Extending the term of the loan makes it more difficult to predict recoveries based on historical performance compared to shorter dated bonds. Changes in the amount of advances made over time and in their recoveries could cause shortfalls to the longer-term notes even if the transaction fails the collateral test, explained S&P. 

Another trend going forward will be the securitization of agency servicer advances. “As the overall pool of seriously delinquent mortgage loans shrinks, special servicers will continue to diversify their servicing portfolios with prime and government-sponsored enterprise loans and to build out their origination,” said Barclays.

Nationstar’s January 2013 deal, NAAFT 2013-1, was backed solely by servicer advance receivables made on Freddie Mac-backed residential loans. The Notes carried a weighted average fixed interest rate of 1.46% and a weighted average term of 3- years. They replaced $300 million in existing Agency servicing advance facilities that carried a weighted average floating rate of Libor plus 2.86%, or 3.10% in total, resulting in a reduction in rate of 1.65% as of Jan. 24, 2013. 

S&P said that the collateral is similar to non-agency advances except that agency collateral is exposed to set-off risk.
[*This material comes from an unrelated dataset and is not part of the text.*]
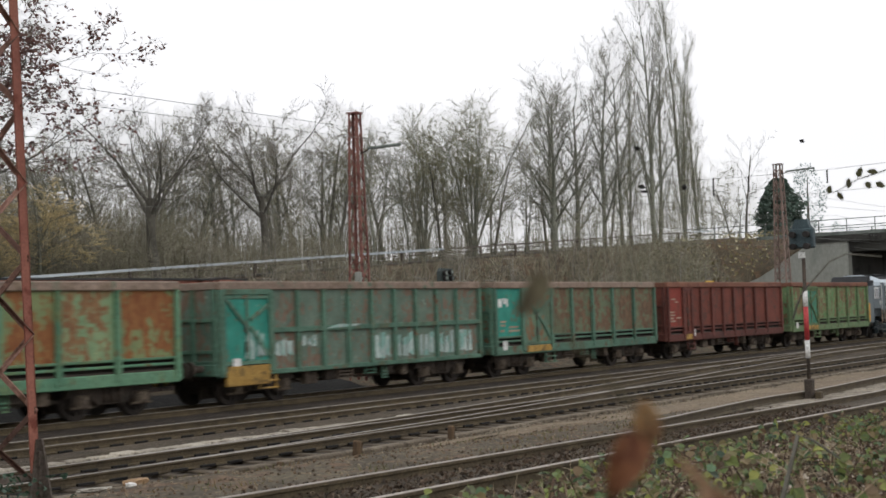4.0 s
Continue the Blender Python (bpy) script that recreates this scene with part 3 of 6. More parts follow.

Set-off risk occurs when a debtor is able to reduce the outstanding amount of its debt by the amount of any unpaid claims it has against a defaulting originator. As a result, the agency must waive its right of set-off to the servicer. The servicer must provide a representation and warranty stating that none of the advance receivables are subject to a right of set-off.

This may seem like a minor sticking point, but the devil is in the details. As the market continues to grow, it’s important that everyone — agencies and investors alike — know the game before they start to gamble.